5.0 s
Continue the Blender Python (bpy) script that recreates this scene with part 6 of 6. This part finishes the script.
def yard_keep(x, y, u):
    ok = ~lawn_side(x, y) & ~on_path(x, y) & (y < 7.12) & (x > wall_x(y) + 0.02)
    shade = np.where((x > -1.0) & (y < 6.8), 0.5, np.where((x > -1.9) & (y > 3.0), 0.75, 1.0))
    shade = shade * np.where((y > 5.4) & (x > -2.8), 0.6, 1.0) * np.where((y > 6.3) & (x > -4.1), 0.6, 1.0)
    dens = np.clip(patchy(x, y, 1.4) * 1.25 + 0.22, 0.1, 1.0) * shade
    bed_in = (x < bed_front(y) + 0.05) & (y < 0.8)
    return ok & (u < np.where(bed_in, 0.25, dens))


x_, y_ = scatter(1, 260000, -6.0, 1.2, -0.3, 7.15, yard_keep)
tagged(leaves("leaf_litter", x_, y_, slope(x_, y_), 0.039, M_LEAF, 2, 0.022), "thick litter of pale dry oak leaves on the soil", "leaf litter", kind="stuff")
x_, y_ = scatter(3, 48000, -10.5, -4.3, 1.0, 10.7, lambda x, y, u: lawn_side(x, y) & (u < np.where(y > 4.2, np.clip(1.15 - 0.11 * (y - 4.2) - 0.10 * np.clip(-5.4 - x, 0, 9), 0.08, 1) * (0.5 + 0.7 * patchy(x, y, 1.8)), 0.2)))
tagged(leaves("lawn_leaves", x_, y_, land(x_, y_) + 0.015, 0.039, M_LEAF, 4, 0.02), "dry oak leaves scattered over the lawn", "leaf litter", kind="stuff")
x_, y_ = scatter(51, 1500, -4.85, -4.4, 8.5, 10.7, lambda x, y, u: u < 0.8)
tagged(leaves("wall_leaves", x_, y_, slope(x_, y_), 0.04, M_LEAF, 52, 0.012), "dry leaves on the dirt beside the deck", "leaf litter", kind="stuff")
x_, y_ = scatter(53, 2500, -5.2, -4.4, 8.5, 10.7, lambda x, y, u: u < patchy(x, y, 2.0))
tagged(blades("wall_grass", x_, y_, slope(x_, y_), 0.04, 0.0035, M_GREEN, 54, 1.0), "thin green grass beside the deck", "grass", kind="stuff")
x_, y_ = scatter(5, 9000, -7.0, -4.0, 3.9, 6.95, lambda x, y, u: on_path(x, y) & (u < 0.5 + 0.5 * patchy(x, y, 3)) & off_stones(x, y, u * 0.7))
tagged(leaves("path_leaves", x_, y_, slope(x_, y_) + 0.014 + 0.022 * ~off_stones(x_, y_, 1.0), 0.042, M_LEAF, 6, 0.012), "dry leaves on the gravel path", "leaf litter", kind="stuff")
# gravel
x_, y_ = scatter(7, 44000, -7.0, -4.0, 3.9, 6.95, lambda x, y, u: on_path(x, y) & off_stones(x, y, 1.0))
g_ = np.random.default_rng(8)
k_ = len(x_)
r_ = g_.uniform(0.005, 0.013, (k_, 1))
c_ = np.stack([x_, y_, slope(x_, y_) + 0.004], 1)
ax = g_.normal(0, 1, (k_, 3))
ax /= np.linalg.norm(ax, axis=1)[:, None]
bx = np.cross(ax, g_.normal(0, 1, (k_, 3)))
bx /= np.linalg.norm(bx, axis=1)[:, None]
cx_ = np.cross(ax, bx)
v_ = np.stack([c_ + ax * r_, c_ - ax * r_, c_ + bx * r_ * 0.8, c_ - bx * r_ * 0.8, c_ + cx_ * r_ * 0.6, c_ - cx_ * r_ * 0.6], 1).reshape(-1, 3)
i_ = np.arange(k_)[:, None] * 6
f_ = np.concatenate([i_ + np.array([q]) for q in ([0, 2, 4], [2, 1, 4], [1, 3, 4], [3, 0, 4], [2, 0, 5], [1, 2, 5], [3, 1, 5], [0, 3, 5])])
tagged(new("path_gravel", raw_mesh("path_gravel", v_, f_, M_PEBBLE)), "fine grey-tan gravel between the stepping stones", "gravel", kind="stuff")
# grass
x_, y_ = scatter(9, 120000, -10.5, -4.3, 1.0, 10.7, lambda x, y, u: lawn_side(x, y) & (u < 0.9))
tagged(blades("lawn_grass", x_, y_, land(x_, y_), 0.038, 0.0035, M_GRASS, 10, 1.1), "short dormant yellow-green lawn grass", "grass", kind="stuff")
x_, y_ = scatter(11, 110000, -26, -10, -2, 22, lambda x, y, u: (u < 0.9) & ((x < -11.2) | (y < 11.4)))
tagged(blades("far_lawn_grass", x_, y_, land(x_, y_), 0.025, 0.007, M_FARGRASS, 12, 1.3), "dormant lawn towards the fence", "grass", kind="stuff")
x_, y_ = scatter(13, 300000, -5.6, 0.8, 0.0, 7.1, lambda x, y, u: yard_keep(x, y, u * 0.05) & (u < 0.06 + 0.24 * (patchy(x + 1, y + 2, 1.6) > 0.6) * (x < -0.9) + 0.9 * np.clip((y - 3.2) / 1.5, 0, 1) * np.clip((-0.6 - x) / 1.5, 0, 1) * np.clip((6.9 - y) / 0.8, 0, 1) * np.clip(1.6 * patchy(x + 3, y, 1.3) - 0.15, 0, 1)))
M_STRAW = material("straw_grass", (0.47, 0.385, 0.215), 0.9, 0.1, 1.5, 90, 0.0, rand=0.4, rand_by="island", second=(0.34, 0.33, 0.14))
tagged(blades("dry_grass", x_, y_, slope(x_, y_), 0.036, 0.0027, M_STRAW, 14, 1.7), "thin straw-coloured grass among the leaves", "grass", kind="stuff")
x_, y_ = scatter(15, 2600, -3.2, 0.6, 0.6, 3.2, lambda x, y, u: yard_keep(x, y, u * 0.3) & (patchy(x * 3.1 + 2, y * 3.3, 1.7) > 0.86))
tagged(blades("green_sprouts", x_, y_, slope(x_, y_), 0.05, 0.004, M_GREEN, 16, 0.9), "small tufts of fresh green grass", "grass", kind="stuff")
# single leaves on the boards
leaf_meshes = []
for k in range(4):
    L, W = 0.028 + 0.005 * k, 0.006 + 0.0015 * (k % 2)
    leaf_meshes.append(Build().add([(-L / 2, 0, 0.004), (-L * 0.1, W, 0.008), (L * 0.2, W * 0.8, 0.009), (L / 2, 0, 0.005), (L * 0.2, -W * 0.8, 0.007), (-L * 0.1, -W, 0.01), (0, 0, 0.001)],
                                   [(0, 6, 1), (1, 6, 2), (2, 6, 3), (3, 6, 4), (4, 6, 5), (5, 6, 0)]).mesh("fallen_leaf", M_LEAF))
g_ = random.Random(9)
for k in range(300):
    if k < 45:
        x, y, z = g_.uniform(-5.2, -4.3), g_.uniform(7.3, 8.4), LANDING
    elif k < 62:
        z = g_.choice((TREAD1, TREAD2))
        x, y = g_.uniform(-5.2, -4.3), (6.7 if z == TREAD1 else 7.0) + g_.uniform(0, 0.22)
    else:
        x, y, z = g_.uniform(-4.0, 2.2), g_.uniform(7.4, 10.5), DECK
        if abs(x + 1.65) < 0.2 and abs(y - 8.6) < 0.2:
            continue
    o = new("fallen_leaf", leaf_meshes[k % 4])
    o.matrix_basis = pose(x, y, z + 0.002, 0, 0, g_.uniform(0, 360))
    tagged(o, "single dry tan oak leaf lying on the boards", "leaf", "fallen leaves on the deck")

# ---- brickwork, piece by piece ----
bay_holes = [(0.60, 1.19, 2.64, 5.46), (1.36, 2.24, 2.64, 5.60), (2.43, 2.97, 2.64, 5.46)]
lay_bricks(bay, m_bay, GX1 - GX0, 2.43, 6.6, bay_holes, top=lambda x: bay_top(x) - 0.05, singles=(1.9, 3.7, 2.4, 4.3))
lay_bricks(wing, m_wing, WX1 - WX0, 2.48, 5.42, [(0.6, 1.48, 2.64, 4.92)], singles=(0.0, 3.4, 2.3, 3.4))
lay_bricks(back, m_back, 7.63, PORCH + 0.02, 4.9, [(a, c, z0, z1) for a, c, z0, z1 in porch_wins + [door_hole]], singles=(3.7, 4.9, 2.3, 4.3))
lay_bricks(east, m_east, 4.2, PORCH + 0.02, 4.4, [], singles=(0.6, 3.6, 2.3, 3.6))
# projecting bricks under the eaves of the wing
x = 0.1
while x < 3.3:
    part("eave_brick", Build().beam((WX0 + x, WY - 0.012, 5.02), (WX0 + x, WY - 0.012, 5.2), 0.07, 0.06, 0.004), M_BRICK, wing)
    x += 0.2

### [DIRECTIVE]
Starting with the first line of the data above, copy each line exactly until you reach the line with "return ok &"; include that line as well.

### [TASK ANSWER]
5.0 s
Continue the Blender Python (bpy) script that recreates this scene with part 6 of 6. This part finishes the script.
def yard_keep(x, y, u):
    ok = ~lawn_side(x, y) & ~on_path(x, y) & (y < 7.12) & (x > wall_x(y) + 0.02)
    shade = np.where((x > -1.0) & (y < 6.8), 0.5, np.where((x > -1.9) & (y > 3.0), 0.75, 1.0))
    shade = shade * np.where((y > 5.4) & (x > -2.8), 0.6, 1.0) * np.where((y > 6.3) & (x > -4.1), 0.6, 1.0)
    dens = np.clip(patchy(x, y, 1.4) * 1.25 + 0.22, 0.1, 1.0) * shade
    bed_in = (x < bed_front(y) + 0.05) & (y < 0.8)
    return ok & (u < np.where(bed_in, 0.25, dens))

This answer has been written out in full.